INSTRUCTIONS FOR THE TASK
Look through the material below. Copy every line with the string "label" in it.

>> begin

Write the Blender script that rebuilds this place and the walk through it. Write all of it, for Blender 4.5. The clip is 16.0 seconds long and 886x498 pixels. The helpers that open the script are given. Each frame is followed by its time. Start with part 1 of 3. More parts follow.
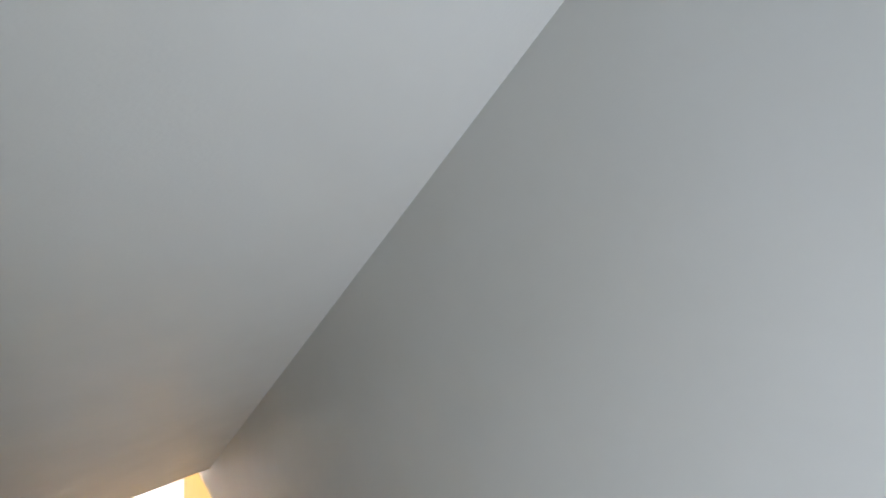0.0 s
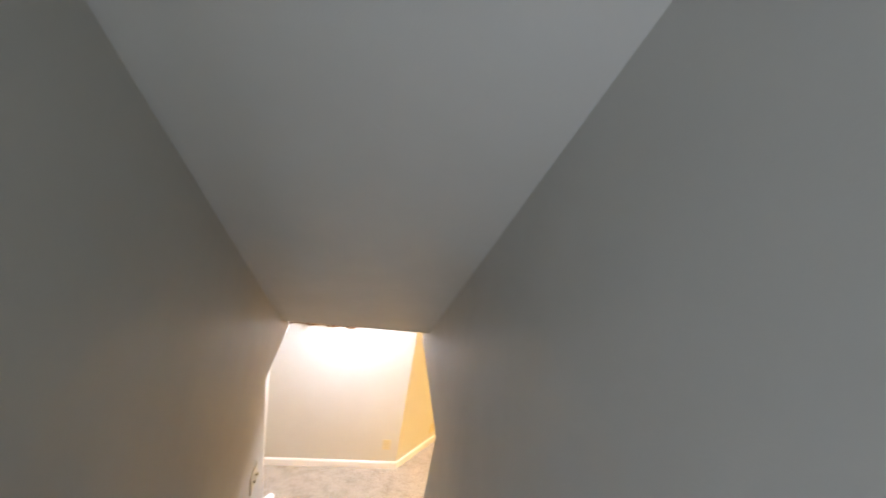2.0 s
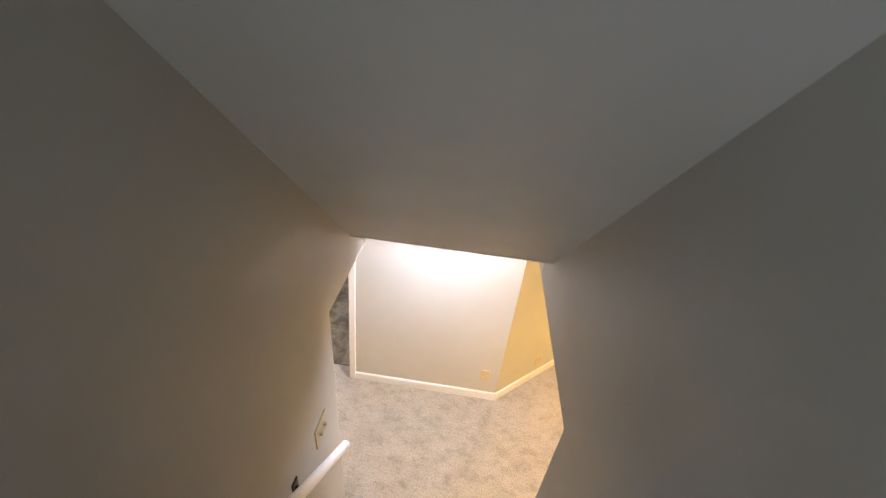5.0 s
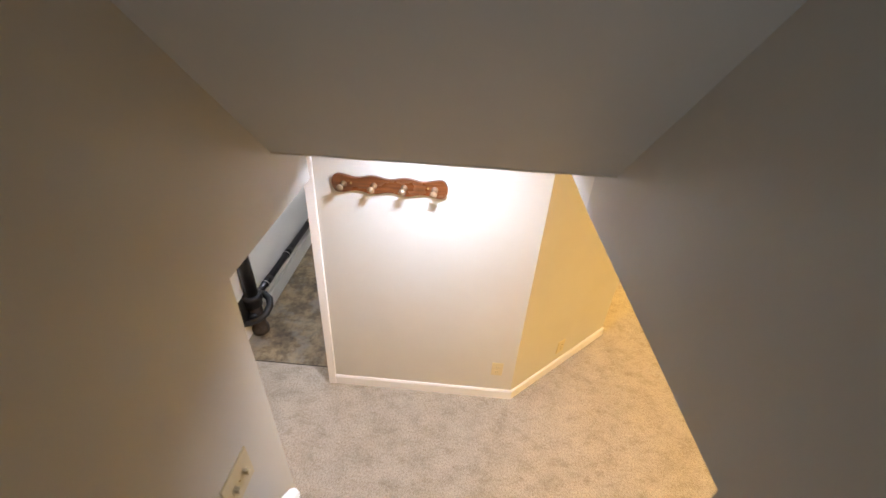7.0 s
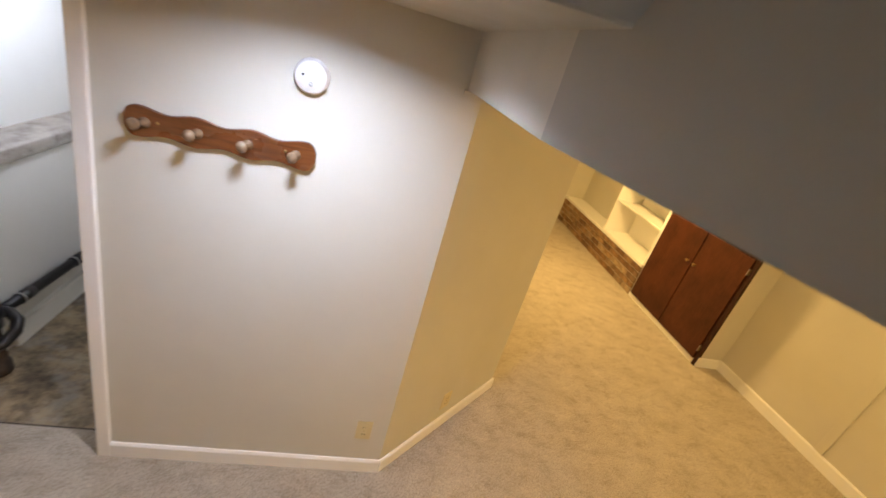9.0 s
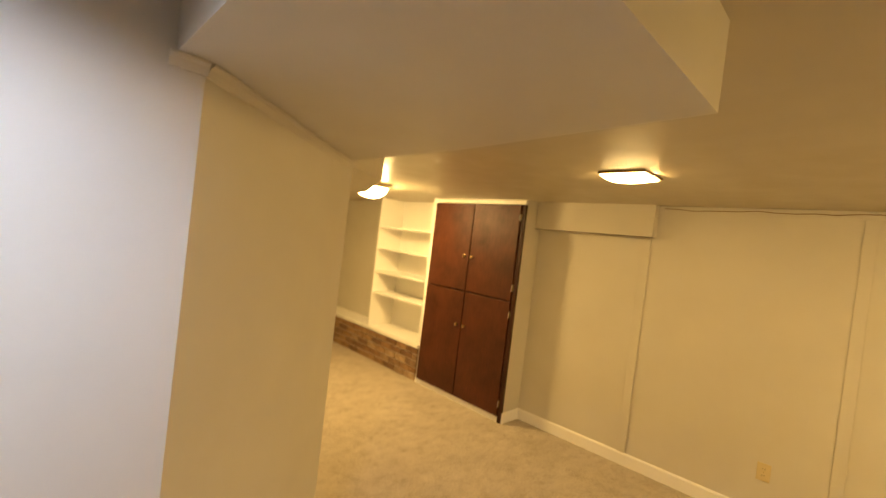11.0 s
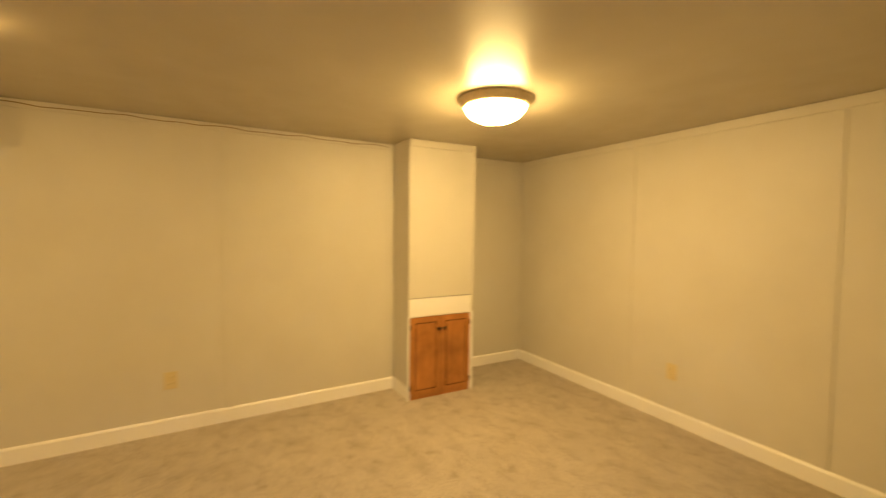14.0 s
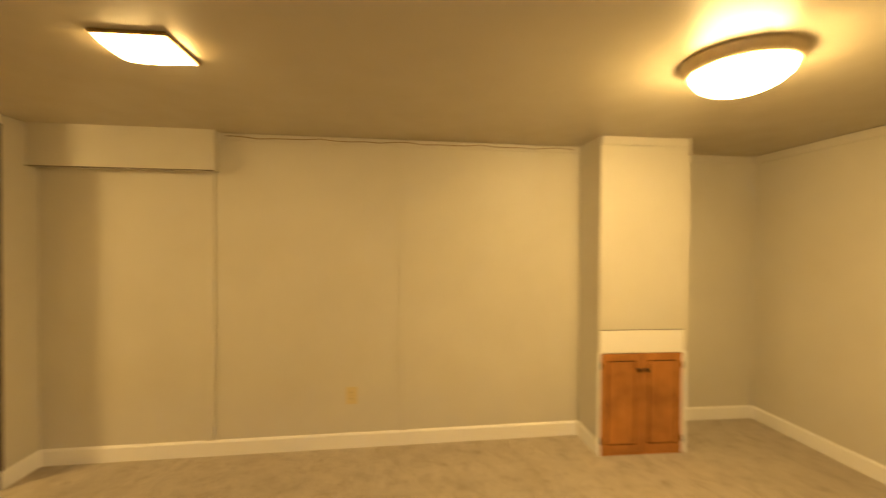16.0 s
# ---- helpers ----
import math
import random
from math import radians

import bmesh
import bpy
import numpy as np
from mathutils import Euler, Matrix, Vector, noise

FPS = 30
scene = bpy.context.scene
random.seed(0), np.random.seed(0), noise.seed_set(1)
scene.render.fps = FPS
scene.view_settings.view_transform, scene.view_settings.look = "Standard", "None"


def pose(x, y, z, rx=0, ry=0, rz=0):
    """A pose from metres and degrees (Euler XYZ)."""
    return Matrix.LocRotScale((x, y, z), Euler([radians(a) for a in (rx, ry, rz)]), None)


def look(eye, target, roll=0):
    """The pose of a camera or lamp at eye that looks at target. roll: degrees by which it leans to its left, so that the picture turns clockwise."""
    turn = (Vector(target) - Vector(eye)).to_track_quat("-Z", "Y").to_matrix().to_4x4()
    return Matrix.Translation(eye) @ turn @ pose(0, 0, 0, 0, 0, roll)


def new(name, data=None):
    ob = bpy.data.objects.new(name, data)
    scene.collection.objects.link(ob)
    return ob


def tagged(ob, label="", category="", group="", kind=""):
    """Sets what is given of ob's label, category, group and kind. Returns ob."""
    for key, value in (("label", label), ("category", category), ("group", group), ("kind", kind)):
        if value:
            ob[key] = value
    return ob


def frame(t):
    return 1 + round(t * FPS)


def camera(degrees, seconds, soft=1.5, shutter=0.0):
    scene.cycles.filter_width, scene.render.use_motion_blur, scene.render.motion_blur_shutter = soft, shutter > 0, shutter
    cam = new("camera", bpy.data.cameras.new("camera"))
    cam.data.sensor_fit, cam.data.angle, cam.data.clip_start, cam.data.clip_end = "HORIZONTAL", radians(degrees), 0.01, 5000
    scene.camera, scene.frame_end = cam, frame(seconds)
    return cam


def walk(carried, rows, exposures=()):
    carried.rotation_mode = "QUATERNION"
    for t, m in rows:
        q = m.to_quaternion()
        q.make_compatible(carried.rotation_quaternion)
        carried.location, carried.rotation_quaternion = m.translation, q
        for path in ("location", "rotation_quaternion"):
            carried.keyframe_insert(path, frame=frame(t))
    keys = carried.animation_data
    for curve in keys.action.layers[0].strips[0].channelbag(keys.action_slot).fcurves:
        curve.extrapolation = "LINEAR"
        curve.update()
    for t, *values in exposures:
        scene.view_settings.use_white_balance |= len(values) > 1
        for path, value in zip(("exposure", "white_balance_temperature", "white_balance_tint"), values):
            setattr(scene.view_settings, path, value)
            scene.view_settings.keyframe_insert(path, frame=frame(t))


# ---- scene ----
cam = camera(92.9, 16.0, soft=1.5, shutter=0.5)
PATH = [
    (0, (-0.702, -3.404, 3.879), (0.679, -1.991, 3.568), 4.1),
    (0.5, (-0.782, -3.356, 3.839), (0.553, -1.948, 3.355), 1.2),
    (1, (-0.663, -3.374, 3.723), (0.513, -1.781, 3.440), 2.7),
    (1.5, (-0.551, -3.267, 3.618), (0.333, -1.575, 3.021), 7.0),
    (2, (-0.442, -3.147, 3.498), (-0.125, -1.291, 2.822), 10.0),
    (2.5, (-0.355, -3.053, 3.45), (-0.393, -1.222, 2.647), 7.7),
    (3, (-0.417, -2.915, 3.391), (-0.59, -1.202, 2.374), 8.7),
    (3.5, (-0.465, -2.736, 3.377), (-0.631, -1.063, 2.294), 9.0),
    (6, (-0.407, -2.236, 2.853), (-0.466, -0.591, 1.716), 3.9),
    (6.5, (-0.404, -2.092, 2.713), (-0.405, -0.455, 1.563), 5.7),
    (7, (-0.425, -1.913, 2.558), (-0.509, -0.268, 1.424), 2.9),
    (7.5, (-0.356, -1.836, 2.408), (-0.323, -0.136, 1.356), 5.7),
    (8, (-0.33, -1.74, 2.336), (-0.28, -0.046, 1.275), 5.0),
    (8.2, (-0.351, -1.693, 2.275), (-0.241, 0.021, 1.251), 7.3),
    (10.3, (-0.315, -1.163, 1.7), (0.593, 0.551, 1.21), 10.9),
    (10.5, (-0.271, -1.118, 1.652), (0.741, 0.558, 1.24), 7.8),
    (11, (-0.234, -1.0, 1.638), (1.164, 0.43, 1.605), 6.8),
    (11.5, (-0.236, -0.842, 1.602), (1.266, 0.478, 1.655), -0.8),
    (12, (-0.183, -0.779, 1.54), (1.413, 0.423, 1.454), -0.5),
    (12.5, (-0.045, -0.87, 1.478), (1.803, -0.109, 1.541), -3.0),
    (13, (0.025, -0.983, 1.431), (2.012, -0.786, 1.321), -2.3),
    (13.5, (0.006, -1.008, 1.423), (1.973, -1.355, 1.318), -1.1),
    (14, (0.017, -0.855, 1.409), (1.764, -1.824, 1.314), 0.6),
    (14.5, (-0.054, -0.839, 1.426), (1.52, -2.073, 1.441), 1.9),
    (15, (-0.037, -0.849, 1.43), (1.548, -2.068, 1.453), 1.6),
    (15.5, (0.142, -0.829, 1.377), (1.942, -1.7, 1.407), 1.6),
    (16, (0.438, -0.943, 1.409), (2.428, -1.143, 1.384), 0.3),
]
EXPOSURES = [(0, 1.56), (1.0, 1.53), (2.0, 1.12), (2.5, 0.74), (3.5, 0.72), (6.0, 0.9), (7.0, 0.65), (8.2, 0.24), (10.3, -0.2), (11.0, -0.12), (12.0, -0.12), (13.0, -0.17), (14.5, -0.2), (16, -0.26)]
walk(cam, [(t, look(e, g, r)) for t, e, g, r in PATH], EXPOSURES)

# ---- light ----
world = bpy.data.worlds.new("world")
scene.world = world
world.use_nodes = True
wn = world.node_tree.nodes
sky = wn.new("ShaderNodeTexSky")
sky.sky_type, sky.sun_disc, sky.sun_elevation, sky.sun_rotation = "NISHITA", False, radians(35), radians(200)
wn["Background"].inputs["Strength"].default_value = 0.1
world.node_tree.links.new(sky.outputs[0], wn["Background"].inputs["Color"])

WARM = (1.0, 0.637, 0.222)
LANDING = (0.872, 0.965, 1.255)
DAY = (0.745, 0.862, 1.10)
P_DOME, P_SQUARE, P_FAR, P_LANDING, P_BATH, P_UTILITY, P_WINDOW, P_DOORWAY_FILL = 174.0, 57.0, 250.0, 240.0, 480.0, 520.0, 21.0, 9.5

def daylight(name, at, toward, w, h, watts):
    """A daylight-coloured area lamp standing in an unseen opening at the head of the stairs."""
    lamp = bpy.data.lights.new(name, "AREA")
    lamp.shape, lamp.size, lamp.size_y, lamp.energy, lamp.color = "RECTANGLE", w, h, watts, DAY
    new(name, lamp).matrix_world = look(at, toward)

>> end

REPLY
def tagged(ob, label="", category="", group="", kind=""):
    """Sets what is given of ob's label, category, group and kind. Returns ob."""
    for key, value in (("label", label), ("category", category), ("group", group), ("kind", kind)):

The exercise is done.